Prescription Drug Abuse: How I Got Addicted to Painkillers
Beating the Addiction
Like most women who get hooked on these pills, Lisa struggled in her effort to get clean, suffering a relapse a few weeks after her first stint in detox, followed by a second attempt to end the drug abuse in February 2006. Since then, everything seems to be working. For two years, she took doctor-prescribed Suboxone, an opioid maintenance drug like methadone that kept withdrawal symptoms at bay but didn't allow her to get high. And since March of 2008, she's been completely pill-free. "I couldn't stand going through detox again," she says. "That, along with my husband and kids, is what I think about when I start to falter." To help keep herself clean, Lisa no longer handles the family finances, so she doesn't have a way to hide her spending habits. She asked her husband to install a software filter on the computer, so she can't browse for online pharmacies. And she regularly attends Narcotics Anonymous meetings.

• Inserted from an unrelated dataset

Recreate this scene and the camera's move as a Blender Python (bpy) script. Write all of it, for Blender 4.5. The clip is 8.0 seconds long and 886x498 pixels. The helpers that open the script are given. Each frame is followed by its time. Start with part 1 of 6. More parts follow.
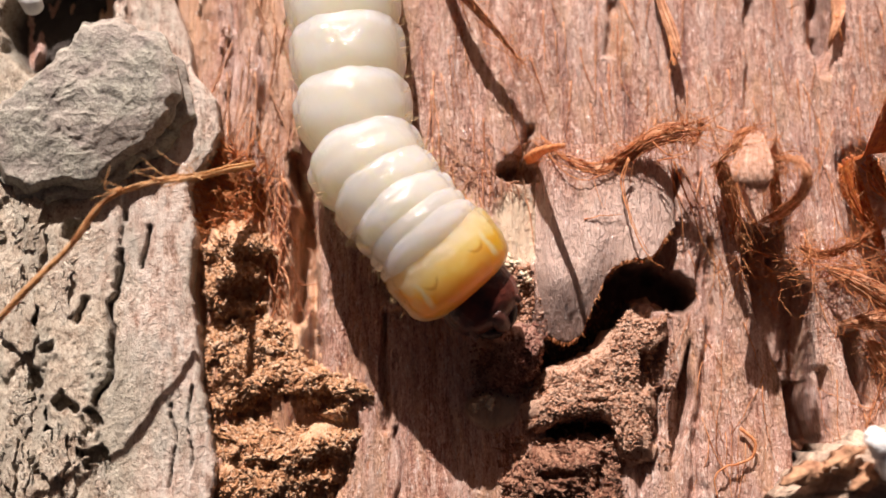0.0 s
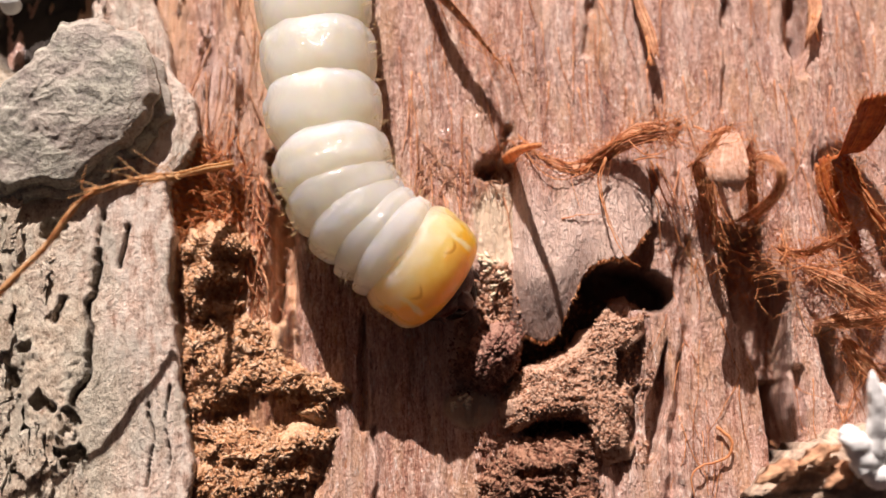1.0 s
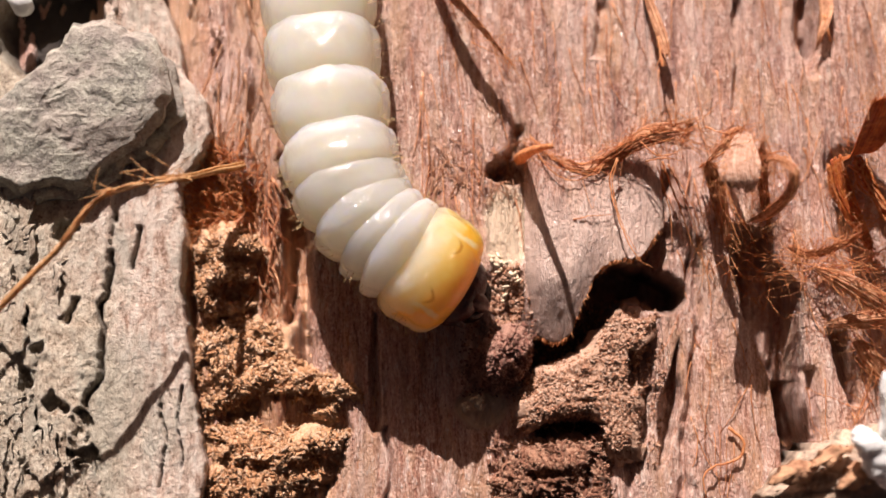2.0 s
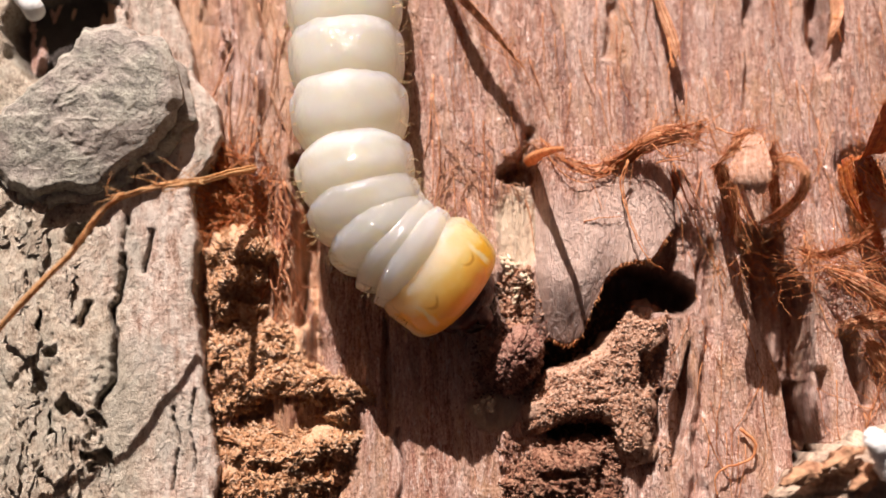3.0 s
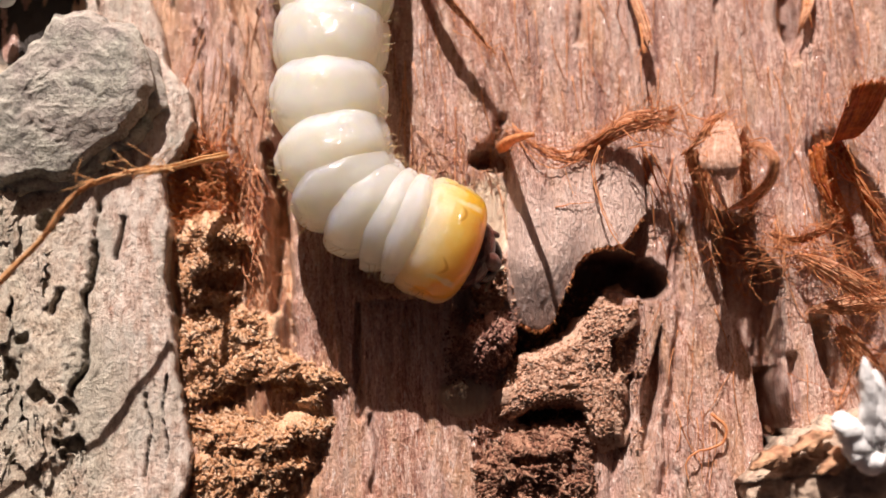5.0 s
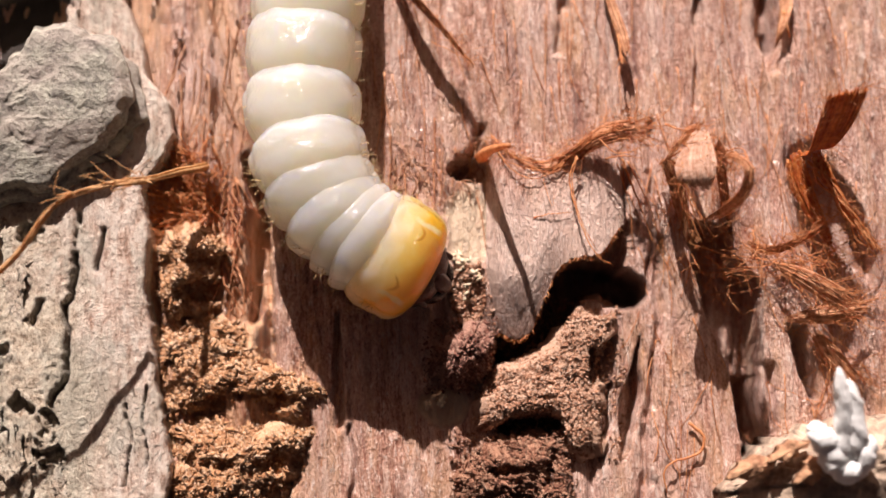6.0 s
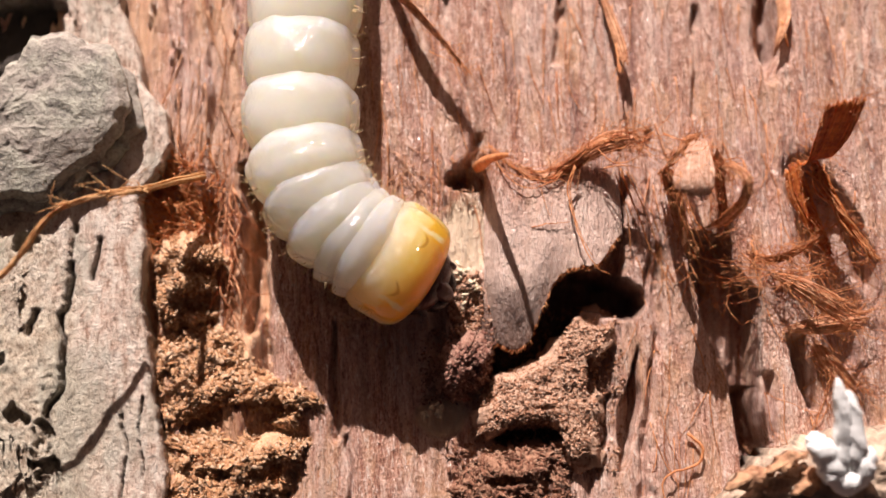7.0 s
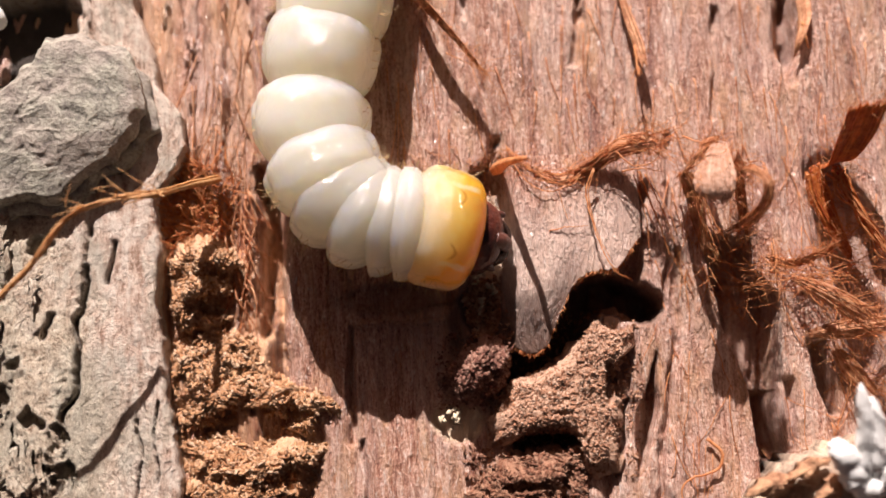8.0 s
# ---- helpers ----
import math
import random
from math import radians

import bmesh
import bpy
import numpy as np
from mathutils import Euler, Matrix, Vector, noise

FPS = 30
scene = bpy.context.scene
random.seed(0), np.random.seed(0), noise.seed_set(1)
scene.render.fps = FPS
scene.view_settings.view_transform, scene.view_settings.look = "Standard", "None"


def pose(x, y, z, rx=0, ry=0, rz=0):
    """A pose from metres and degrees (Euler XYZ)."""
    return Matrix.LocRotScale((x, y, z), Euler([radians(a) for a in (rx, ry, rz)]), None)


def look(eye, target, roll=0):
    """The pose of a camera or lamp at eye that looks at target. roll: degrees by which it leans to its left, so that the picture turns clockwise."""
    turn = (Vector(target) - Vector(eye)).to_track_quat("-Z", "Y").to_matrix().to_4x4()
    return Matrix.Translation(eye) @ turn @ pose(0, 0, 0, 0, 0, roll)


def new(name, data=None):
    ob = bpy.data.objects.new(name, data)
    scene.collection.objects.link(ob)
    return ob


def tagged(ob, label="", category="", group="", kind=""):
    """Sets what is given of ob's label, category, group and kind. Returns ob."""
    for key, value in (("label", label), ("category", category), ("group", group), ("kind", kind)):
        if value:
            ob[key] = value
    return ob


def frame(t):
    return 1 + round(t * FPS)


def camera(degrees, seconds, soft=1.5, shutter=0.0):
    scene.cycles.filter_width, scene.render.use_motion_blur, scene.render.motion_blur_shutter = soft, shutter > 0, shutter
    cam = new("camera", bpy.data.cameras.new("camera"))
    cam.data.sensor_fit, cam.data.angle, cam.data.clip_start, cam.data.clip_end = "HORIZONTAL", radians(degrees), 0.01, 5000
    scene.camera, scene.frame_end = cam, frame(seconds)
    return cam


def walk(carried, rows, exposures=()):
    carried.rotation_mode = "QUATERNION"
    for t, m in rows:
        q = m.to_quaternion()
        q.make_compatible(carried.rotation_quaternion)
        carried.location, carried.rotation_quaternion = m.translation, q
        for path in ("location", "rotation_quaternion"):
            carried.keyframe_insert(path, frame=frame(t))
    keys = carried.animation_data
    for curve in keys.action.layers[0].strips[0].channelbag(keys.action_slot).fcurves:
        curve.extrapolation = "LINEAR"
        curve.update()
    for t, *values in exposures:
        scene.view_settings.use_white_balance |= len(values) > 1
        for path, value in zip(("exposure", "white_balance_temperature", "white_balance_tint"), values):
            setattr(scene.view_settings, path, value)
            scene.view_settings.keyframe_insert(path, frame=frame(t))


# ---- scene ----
# A beetle larva on the peeled inner bark of a log, seen from a hand's width away. Plan numbers are in millimetres.
MM = 0.001
cam = camera(40.0, 8.0, soft=1.6)
PATH = [
    (0, -0.649, -11.933, 80.663, 8.756, -0.021, -1.907),
    (0.5, -0.275, -11.721, 80.743, 8.748, -0.250, -2.008),
    (1, 0.380, -12.255, 80.801, 8.917, -0.323, -1.975),
    (1.5, -0.015, -12.177, 80.835, 8.863, -0.146, -1.940),
    (1.7, -0.090, -12.177, 80.835, 8.863, -0.146, -1.940),
    (2.8, 0.320, -11.330, 81.117, 8.487, 0.339, -2.136),
    (3, -0.208, -11.458, 81.117, 8.487, 0.339, -2.136),
    (3.2, -0.208, -11.573, 81.117, 8.487, 0.339, -2.136),
    (3.5, 0.448, -10.909, 81.076, 8.151, -0.071, -2.250),
    (4, 0.943, -11.617, 80.940, 8.383, -0.045, -2.207),
    (4.2, 0.720, -11.960, 80.940, 8.383, -0.045, -2.207),
    (5.3, 1.450, -11.370, 81.224, 7.869, -0.046, -2.386),
    (5.5, 1.814, -11.178, 81.224, 7.869, -0.046, -2.386),
    (6, 2.763, -11.342, 81.553, 8.114, 0.146, -2.456),
    (6.5, 2.837, -11.821, 81.455, 8.728, 0.315, -2.447),
    (7, 2.864, -11.329, 81.276, 8.593, 0.100, -2.440),
    (7.5, 2.099, -10.639, 80.822, 8.157, 0.185, -2.382),
    (8, 2.138, -10.677, 80.698, 8.386, 0.373, -2.400),
]
cam.data.dof.use_dof = True
cam.data.dof.focus_distance, cam.data.dof.aperture_fstop = 0.0793, 19.0
walk(cam, [(t, pose(x * MM, y * MM, z * MM, rx, ry, rz)) for t, x, y, z, rx, ry, rz in PATH], [(0.0, 0.80, 6480, 20), (8.0, 0.80, 6480, 20)])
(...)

"I know I'm lucky to have recognized my problem before I lost everything," she says. "Now, the terror of addiction ruining my health has made me more focused on treating my body right." For Lisa, that means getting back to the thing that's always made her feel good: working out. "When I experience that horrible fatigue, I get on my treadmill or go to the gym," she says. "I feel better afterward. Every day is a challenge. But I'm getting stronger. Every day is an opportunity to get it right."